━━━ Supplied data ━━━

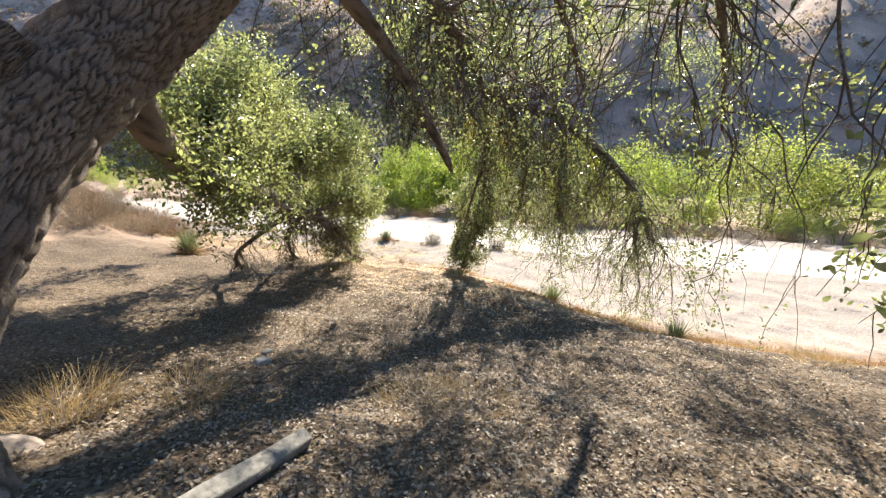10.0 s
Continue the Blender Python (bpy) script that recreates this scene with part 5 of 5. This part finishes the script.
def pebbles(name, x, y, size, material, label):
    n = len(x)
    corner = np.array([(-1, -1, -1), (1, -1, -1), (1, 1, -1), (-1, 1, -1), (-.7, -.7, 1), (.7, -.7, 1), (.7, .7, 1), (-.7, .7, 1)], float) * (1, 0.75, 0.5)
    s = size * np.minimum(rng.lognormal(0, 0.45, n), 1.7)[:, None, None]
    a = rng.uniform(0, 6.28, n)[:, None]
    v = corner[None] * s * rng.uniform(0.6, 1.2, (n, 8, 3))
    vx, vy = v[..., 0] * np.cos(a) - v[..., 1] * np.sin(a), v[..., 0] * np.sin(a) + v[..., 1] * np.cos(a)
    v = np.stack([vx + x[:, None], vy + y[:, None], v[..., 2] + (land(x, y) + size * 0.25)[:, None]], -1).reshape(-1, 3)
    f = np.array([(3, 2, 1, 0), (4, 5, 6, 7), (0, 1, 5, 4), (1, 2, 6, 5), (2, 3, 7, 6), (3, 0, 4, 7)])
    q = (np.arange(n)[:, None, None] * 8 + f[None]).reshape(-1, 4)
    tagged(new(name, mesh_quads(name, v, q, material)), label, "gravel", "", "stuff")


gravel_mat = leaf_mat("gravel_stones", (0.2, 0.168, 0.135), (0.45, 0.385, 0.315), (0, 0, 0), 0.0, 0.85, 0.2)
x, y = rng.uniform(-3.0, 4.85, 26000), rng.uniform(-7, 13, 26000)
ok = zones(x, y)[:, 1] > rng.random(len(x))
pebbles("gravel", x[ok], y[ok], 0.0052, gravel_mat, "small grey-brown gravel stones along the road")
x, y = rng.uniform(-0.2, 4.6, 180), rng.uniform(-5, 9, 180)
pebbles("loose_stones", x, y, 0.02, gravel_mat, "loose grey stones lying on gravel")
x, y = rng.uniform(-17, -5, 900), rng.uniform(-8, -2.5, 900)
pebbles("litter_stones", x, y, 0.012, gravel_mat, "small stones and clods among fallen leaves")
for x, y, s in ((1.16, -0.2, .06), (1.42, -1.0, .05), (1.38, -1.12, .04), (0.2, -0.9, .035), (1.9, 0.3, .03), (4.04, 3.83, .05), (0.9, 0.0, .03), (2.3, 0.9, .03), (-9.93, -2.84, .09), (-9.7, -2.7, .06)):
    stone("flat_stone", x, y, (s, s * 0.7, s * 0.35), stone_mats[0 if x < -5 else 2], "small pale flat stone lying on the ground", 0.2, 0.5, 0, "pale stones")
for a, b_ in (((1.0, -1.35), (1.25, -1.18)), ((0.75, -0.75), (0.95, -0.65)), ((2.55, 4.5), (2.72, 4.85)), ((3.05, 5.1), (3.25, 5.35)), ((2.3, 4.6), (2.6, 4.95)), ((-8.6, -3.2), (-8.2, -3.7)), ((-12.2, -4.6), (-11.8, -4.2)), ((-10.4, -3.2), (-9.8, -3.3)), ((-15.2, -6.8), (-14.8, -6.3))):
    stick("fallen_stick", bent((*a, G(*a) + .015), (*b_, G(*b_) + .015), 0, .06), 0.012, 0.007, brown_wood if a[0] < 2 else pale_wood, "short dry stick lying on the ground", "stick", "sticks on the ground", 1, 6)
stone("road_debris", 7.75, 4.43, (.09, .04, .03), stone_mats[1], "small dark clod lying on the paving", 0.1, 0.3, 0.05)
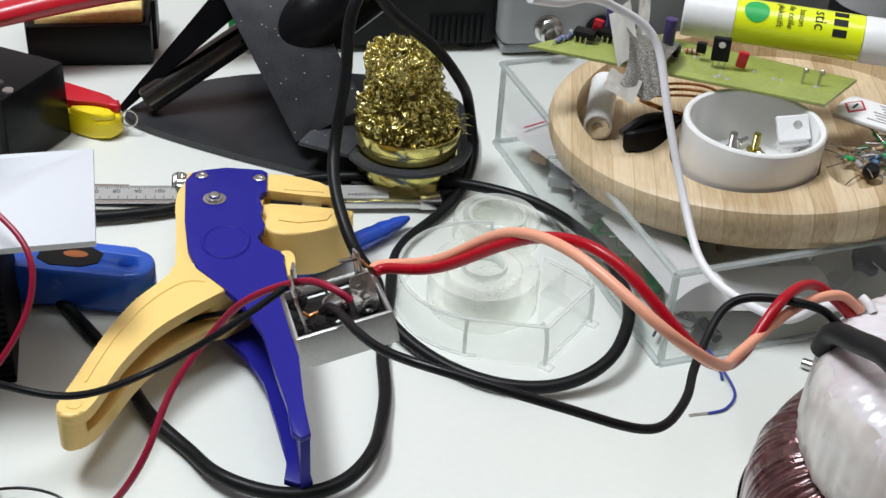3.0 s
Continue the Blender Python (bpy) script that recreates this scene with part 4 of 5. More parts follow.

━━━

Set down every entry word for word, but omit the pictures.

Full response:
10.0 s
Continue the Blender Python (bpy) script that recreates this scene with part 5 of 5. This part finishes the script.
def pebbles(name, x, y, size, material, label):
    n = len(x)
    corner = np.array([(-1, -1, -1), (1, -1, -1), (1, 1, -1), (-1, 1, -1), (-.7, -.7, 1), (.7, -.7, 1), (.7, .7, 1), (-.7, .7, 1)], float) * (1, 0.75, 0.5)
    s = size * np.minimum(rng.lognormal(0, 0.45, n), 1.7)[:, None, None]
    a = rng.uniform(0, 6.28, n)[:, None]
    v = corner[None] * s * rng.uniform(0.6, 1.2, (n, 8, 3))
    vx, vy = v[..., 0] * np.cos(a) - v[..., 1] * np.sin(a), v[..., 0] * np.sin(a) + v[..., 1] * np.cos(a)
    v = np.stack([vx + x[:, None], vy + y[:, None], v[..., 2] + (land(x, y) + size * 0.25)[:, None]], -1).reshape(-1, 3)
    f = np.array([(3, 2, 1, 0), (4, 5, 6, 7), (0, 1, 5, 4), (1, 2, 6, 5), (2, 3, 7, 6), (3, 0, 4, 7)])
    q = (np.arange(n)[:, None, None] * 8 + f[None]).reshape(-1, 4)
    tagged(new(name, mesh_quads(name, v, q, material)), label, "gravel", "", "stuff")


gravel_mat = leaf_mat("gravel_stones", (0.2, 0.168, 0.135), (0.45, 0.385, 0.315), (0, 0, 0), 0.0, 0.85, 0.2)
x, y = rng.uniform(-3.0, 4.85, 26000), rng.uniform(-7, 13, 26000)
ok = zones(x, y)[:, 1] > rng.random(len(x))
pebbles("gravel", x[ok], y[ok], 0.0052, gravel_mat, "small grey-brown gravel stones along the road")
x, y = rng.uniform(-0.2, 4.6, 180), rng.uniform(-5, 9, 180)
pebbles("loose_stones", x, y, 0.02, gravel_mat, "loose grey stones lying on gravel")
x, y = rng.uniform(-17, -5, 900), rng.uniform(-8, -2.5, 900)
pebbles("litter_stones", x, y, 0.012, gravel_mat, "small stones and clods among fallen leaves")
for x, y, s in ((1.16, -0.2, .06), (1.42, -1.0, .05), (1.38, -1.12, .04), (0.2, -0.9, .035), (1.9, 0.3, .03), (4.04, 3.83, .05), (0.9, 0.0, .03), (2.3, 0.9, .03), (-9.93, -2.84, .09), (-9.7, -2.7, .06)):
    stone("flat_stone", x, y, (s, s * 0.7, s * 0.35), stone_mats[0 if x < -5 else 2], "small pale flat stone lying on the ground", 0.2, 0.5, 0, "pale stones")
for a, b_ in (((1.0, -1.35), (1.25, -1.18)), ((0.75, -0.75), (0.95, -0.65)), ((2.55, 4.5), (2.72, 4.85)), ((3.05, 5.1), (3.25, 5.35)), ((2.3, 4.6), (2.6, 4.95)), ((-8.6, -3.2), (-8.2, -3.7)), ((-12.2, -4.6), (-11.8, -4.2)), ((-10.4, -3.2), (-9.8, -3.3)), ((-15.2, -6.8), (-14.8, -6.3))):
    stick("fallen_stick", bent((*a, G(*a) + .015), (*b_, G(*b_) + .015), 0, .06), 0.012, 0.007, brown_wood if a[0] < 2 else pale_wood, "short dry stick lying on the ground", "stick", "sticks on the ground", 1, 6)
stone("road_debris", 7.75, 4.43, (.09, .04, .03), stone_mats[1], "small dark clod lying on the paving", 0.1, 0.3, 0.05)
3.0 s
Continue the Blender Python (bpy) script that recreates this scene with part 4 of 5. More parts follow.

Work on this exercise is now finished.